What Balance Does Savings Account Interest Actually Compound On?

Updated July 9, 2026 5 min read

Interest on a savings account doesn’t just apply to the money originally deposited — it applies to a balance that quietly grows every time interest gets added.

The short answer

Savings account interest compounds on the account’s running balance at the start of each compounding period, which includes both the original deposits and any interest already credited in prior periods. That means interest itself becomes part of the base that earns more interest going forward, which is the basic mechanism behind compounding. The exact balance used, and how often it’s recalculated, depends on the account’s specific terms.

The balance that actually gets used

Most savings accounts calculate interest using the balance present at the end of each day, sometimes called the daily balance method, and then compound that calculation on a daily, monthly, or quarterly schedule depending on the institution. A deposit made partway through a period generally starts earning from the day it posts, while a withdrawal reduces the balance the calculation is based on from that point forward. The account’s disclosure or terms document is the place to check exactly which method applies.

Why already-earned interest matters

Once interest is credited to the account, it stops being separate from the principal and simply becomes part of the balance used for the next period’s calculation. This is the core of compound interest: each cycle’s interest becomes the base for the following cycle, so the growth accelerates slightly over time even without any new deposits. The effect is small over a few months but becomes more noticeable over years, especially at a higher annualized rate.

How compounding frequency changes the outcome

An account that compounds daily technically recalculates and adds interest to the balance every day, even if it only pays out, or “credits,” that interest monthly. An account that compounds monthly waits until the end of the month to both calculate and add interest.

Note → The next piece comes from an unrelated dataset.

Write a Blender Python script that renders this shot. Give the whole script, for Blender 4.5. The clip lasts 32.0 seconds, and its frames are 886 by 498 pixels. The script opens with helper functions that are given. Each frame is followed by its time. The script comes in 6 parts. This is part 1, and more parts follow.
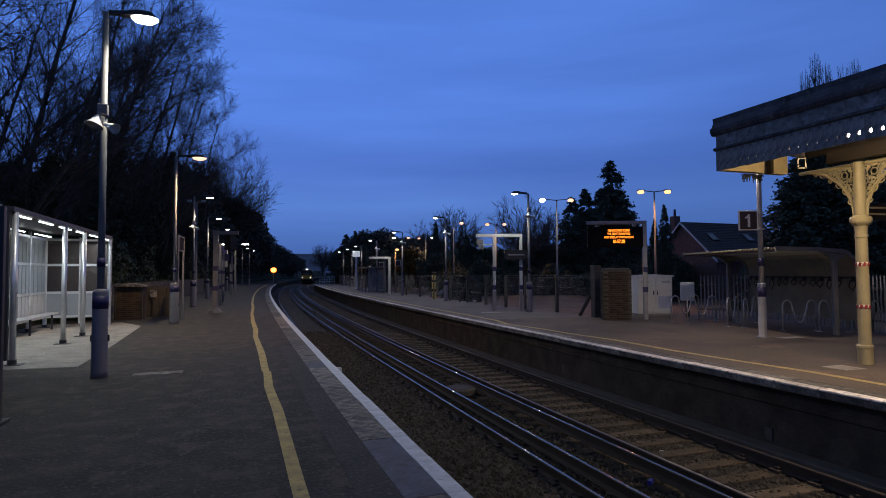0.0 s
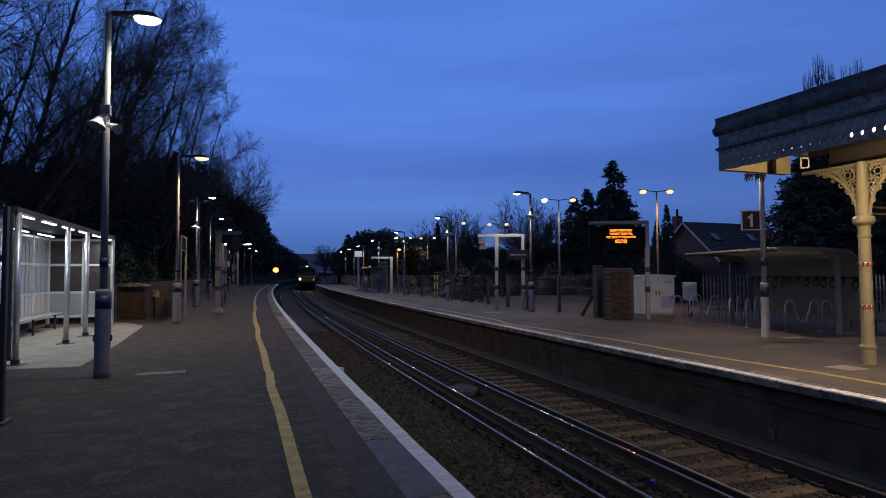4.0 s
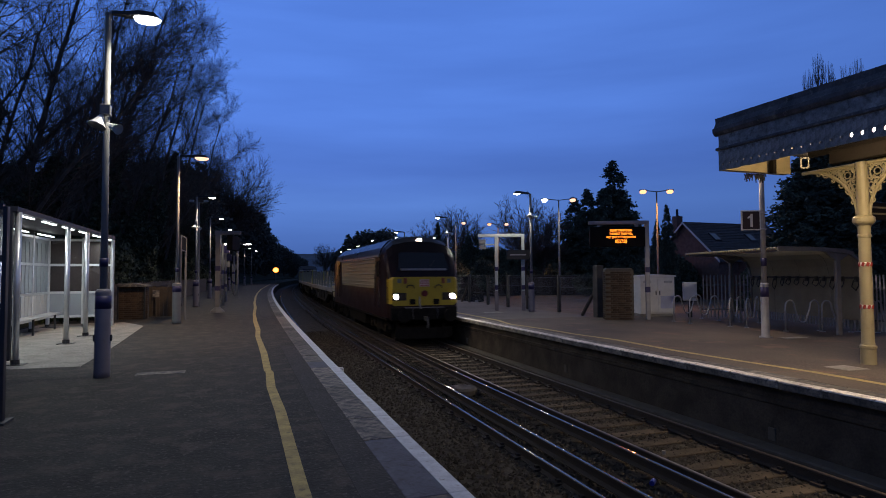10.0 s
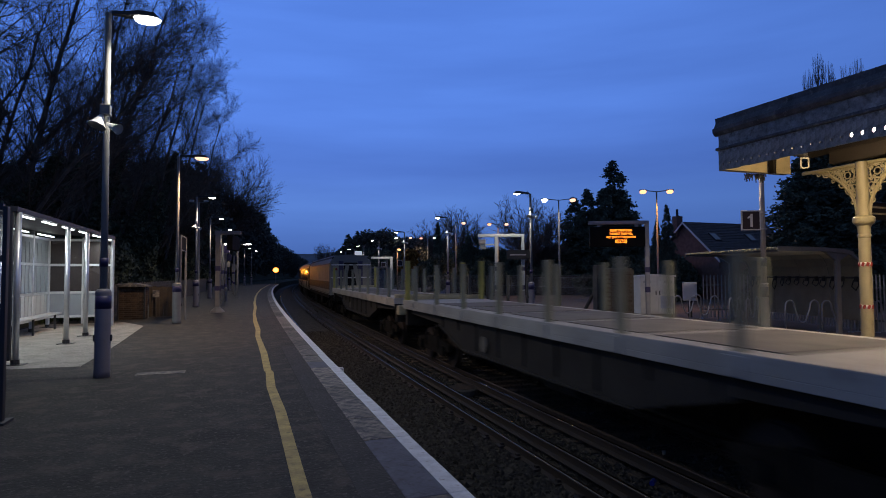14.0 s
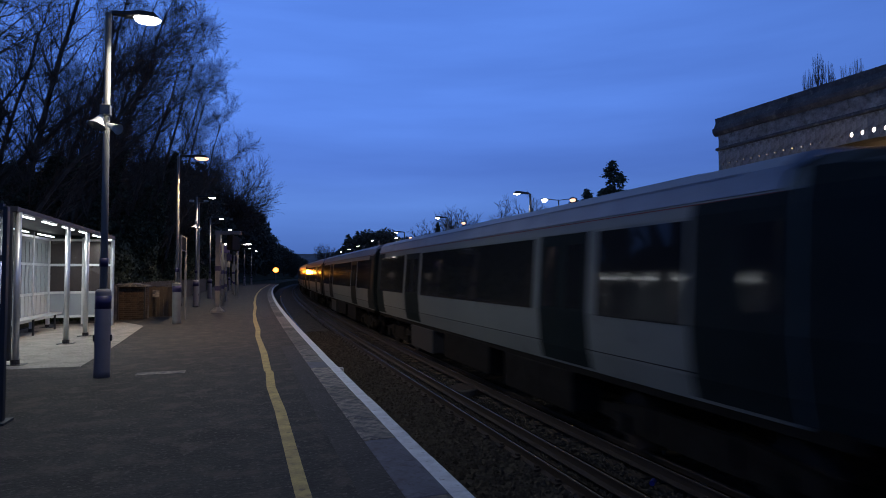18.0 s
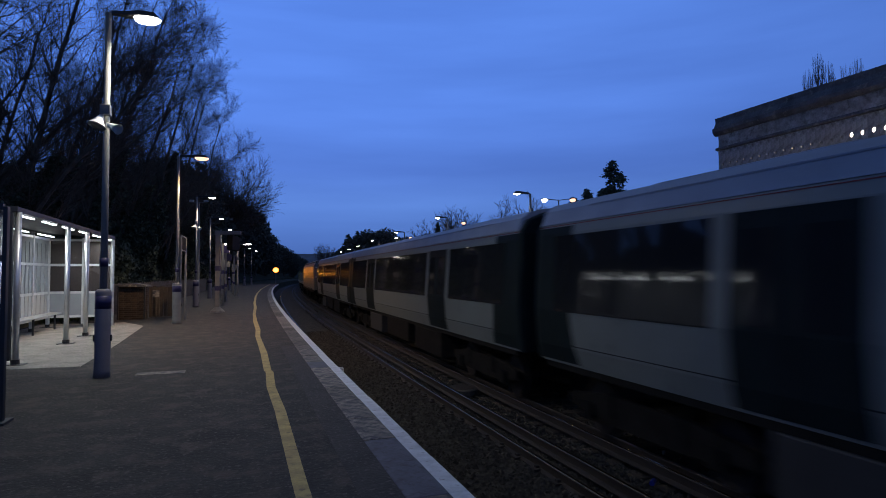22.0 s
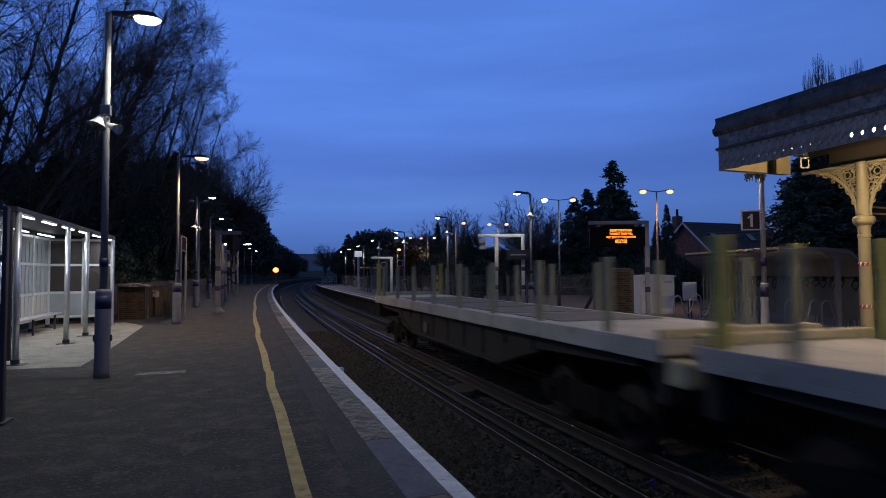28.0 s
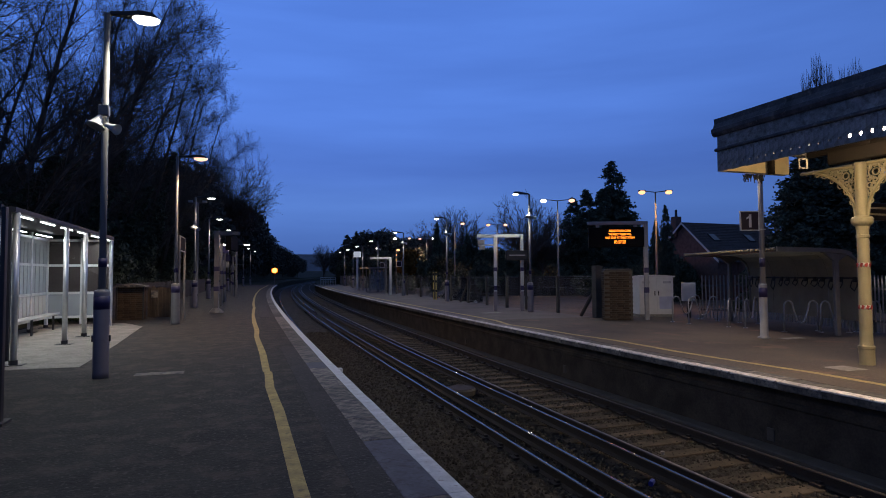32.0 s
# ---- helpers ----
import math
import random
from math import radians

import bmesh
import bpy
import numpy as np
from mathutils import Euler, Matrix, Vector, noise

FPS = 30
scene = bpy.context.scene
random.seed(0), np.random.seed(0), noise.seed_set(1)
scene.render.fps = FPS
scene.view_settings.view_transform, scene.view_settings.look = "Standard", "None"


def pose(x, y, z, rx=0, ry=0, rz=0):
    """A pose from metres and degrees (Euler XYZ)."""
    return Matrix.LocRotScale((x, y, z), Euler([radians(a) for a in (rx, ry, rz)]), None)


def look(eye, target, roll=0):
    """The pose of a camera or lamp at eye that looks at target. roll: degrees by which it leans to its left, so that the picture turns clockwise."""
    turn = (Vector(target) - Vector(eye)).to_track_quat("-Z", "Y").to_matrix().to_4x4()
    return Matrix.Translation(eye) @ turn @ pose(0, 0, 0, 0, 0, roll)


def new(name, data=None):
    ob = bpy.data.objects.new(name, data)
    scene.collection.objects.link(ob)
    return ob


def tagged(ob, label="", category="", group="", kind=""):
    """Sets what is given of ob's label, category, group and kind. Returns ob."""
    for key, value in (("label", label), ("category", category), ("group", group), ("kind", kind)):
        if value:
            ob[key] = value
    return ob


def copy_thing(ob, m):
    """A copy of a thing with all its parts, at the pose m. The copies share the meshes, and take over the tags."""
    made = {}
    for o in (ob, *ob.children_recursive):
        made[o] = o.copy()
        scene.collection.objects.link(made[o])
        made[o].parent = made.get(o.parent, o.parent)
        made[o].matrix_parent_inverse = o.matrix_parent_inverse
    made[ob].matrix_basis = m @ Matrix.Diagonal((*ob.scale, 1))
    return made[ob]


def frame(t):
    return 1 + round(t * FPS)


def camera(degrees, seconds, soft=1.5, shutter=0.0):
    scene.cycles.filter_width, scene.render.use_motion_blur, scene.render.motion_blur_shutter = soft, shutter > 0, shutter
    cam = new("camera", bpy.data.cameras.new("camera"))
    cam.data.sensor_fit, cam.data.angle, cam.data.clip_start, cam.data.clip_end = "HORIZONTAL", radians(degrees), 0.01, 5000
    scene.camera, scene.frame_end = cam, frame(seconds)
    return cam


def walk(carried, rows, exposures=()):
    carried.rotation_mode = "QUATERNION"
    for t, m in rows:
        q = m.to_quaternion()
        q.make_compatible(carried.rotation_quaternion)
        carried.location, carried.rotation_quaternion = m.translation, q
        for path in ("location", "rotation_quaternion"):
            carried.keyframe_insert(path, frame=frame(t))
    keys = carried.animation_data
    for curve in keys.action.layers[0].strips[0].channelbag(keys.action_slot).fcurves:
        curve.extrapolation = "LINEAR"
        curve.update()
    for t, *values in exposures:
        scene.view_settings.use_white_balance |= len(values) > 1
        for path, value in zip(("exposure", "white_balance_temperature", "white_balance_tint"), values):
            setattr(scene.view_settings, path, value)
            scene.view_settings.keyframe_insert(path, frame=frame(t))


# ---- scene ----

All else equal, more frequent compounding on the same nominal rate produces a slightly higher effective yield, which is part of why the annual percentage yield is the more useful number for comparing accounts rather than the stated rate alone.

What shows up on a monthly statement

A monthly statement often lists an “average daily balance” for the period alongside the interest earned, which can create some confusion since that average is a summary figure rather than the actual number plugged into each day’s calculation. The real calculation typically runs once per day against that day’s actual balance, then compounds according to the account’s schedule; the average is just a convenient way to describe the period after the fact, not evidence that a different method was used behind the scenes.

What moves the balance during a cycle

Deposits, withdrawals, and even bank-paid credits like an account-opening bonus all change the balance that’s used for the next round of interest calculations. Because the calculation typically resets daily, a large withdrawal early in a cycle can meaningfully reduce the interest earned for that whole period, even if the balance was higher for part of the time.

The takeaway

The balance that earns interest in a savings account isn’t a fixed number — it’s a moving figure that includes the original deposit plus everything credited since, recalculated on whatever schedule the account uses. Understanding that mechanism explains why balances that sit undisturbed tend to grow a little faster over time than the nominal rate alone would suggest.